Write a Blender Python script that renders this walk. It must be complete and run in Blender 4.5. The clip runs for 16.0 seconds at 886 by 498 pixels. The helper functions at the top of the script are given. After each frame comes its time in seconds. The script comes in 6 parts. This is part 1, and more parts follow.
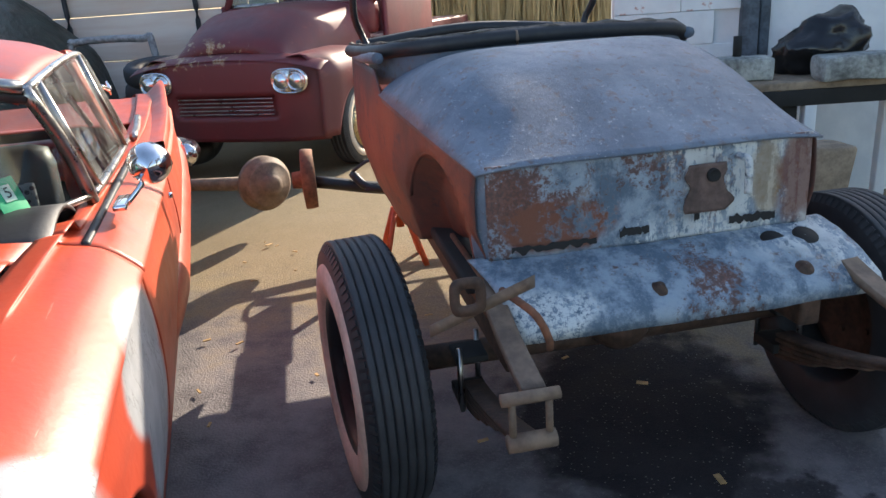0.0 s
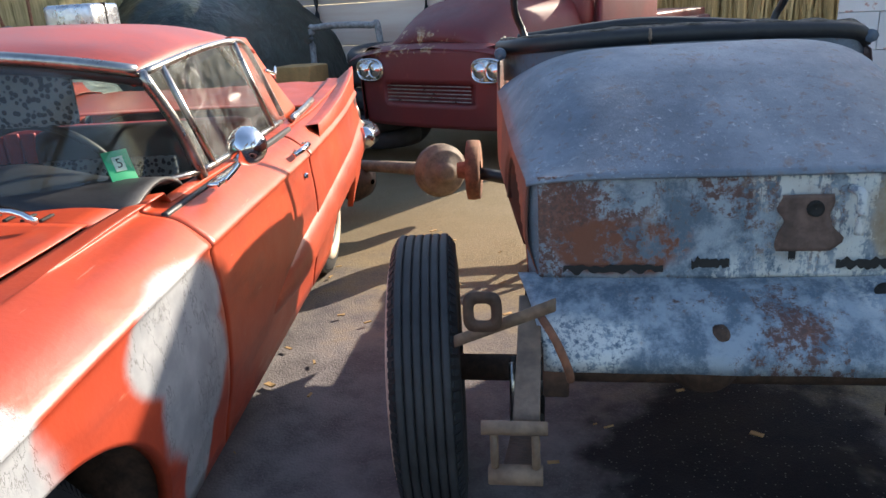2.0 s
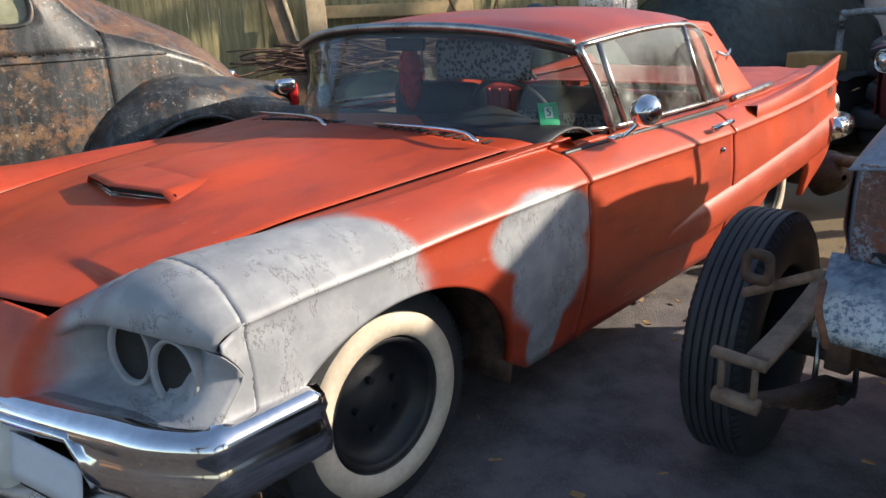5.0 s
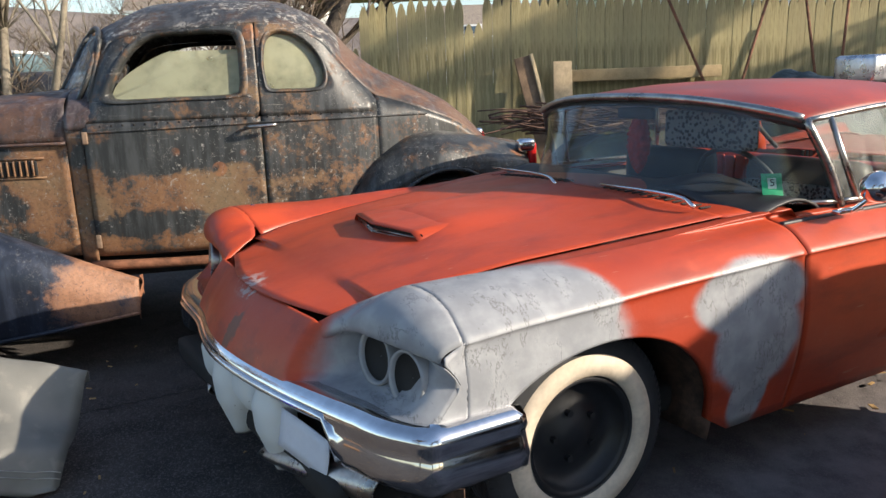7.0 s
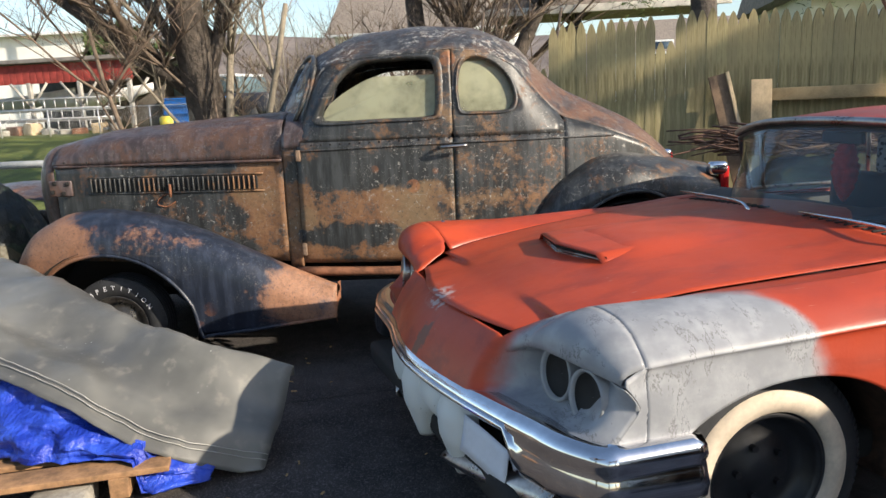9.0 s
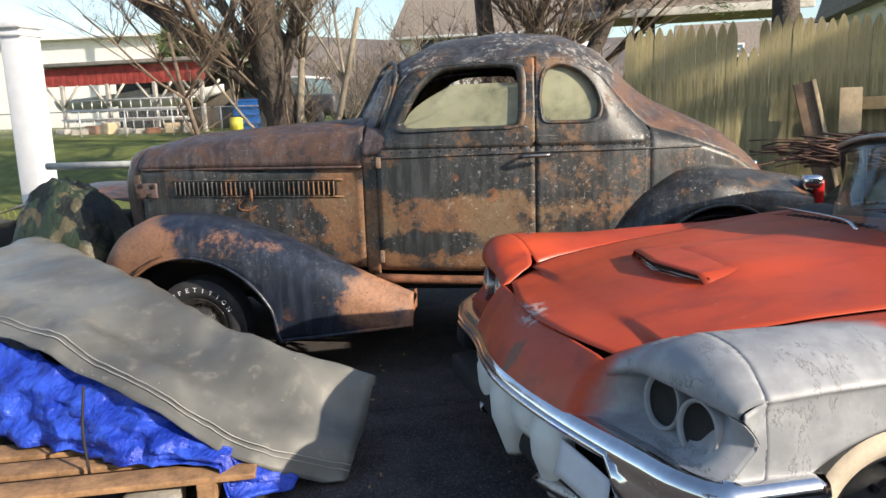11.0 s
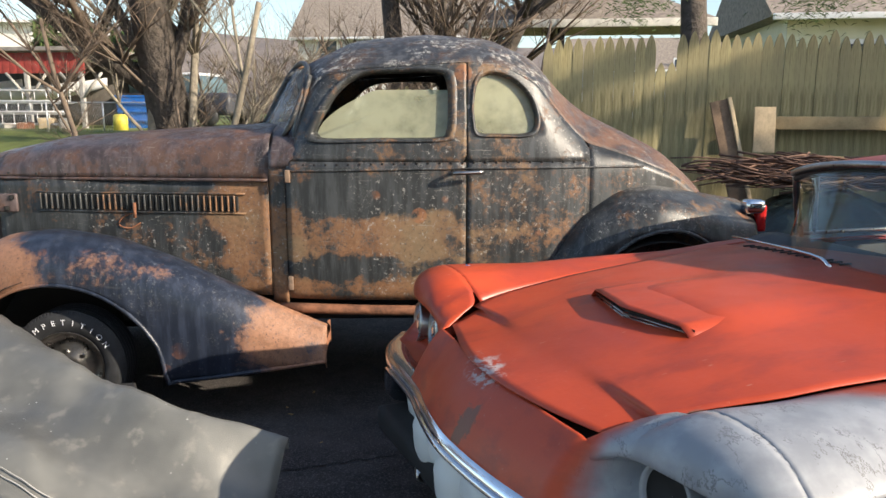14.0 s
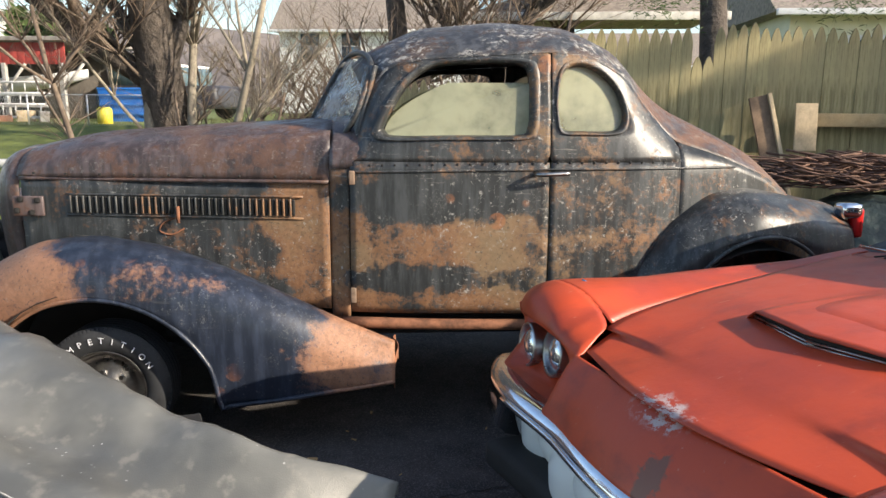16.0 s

------------------------

**AIM OF THE EXERCISE**
All the material shown above is to be copied exactly, with no pictures carried over.

**SOLVED EXERCISE**
Write a Blender Python script that renders this walk. It must be complete and run in Blender 4.5. The clip runs for 16.0 seconds at 886 by 498 pixels. The helper functions at the top of the script are given. After each frame comes its time in seconds. The script comes in 6 parts. This is part 1, and more parts follow.
0.0 s
2.0 s
5.0 s
7.0 s
9.0 s
11.0 s
14.0 s
16.0 s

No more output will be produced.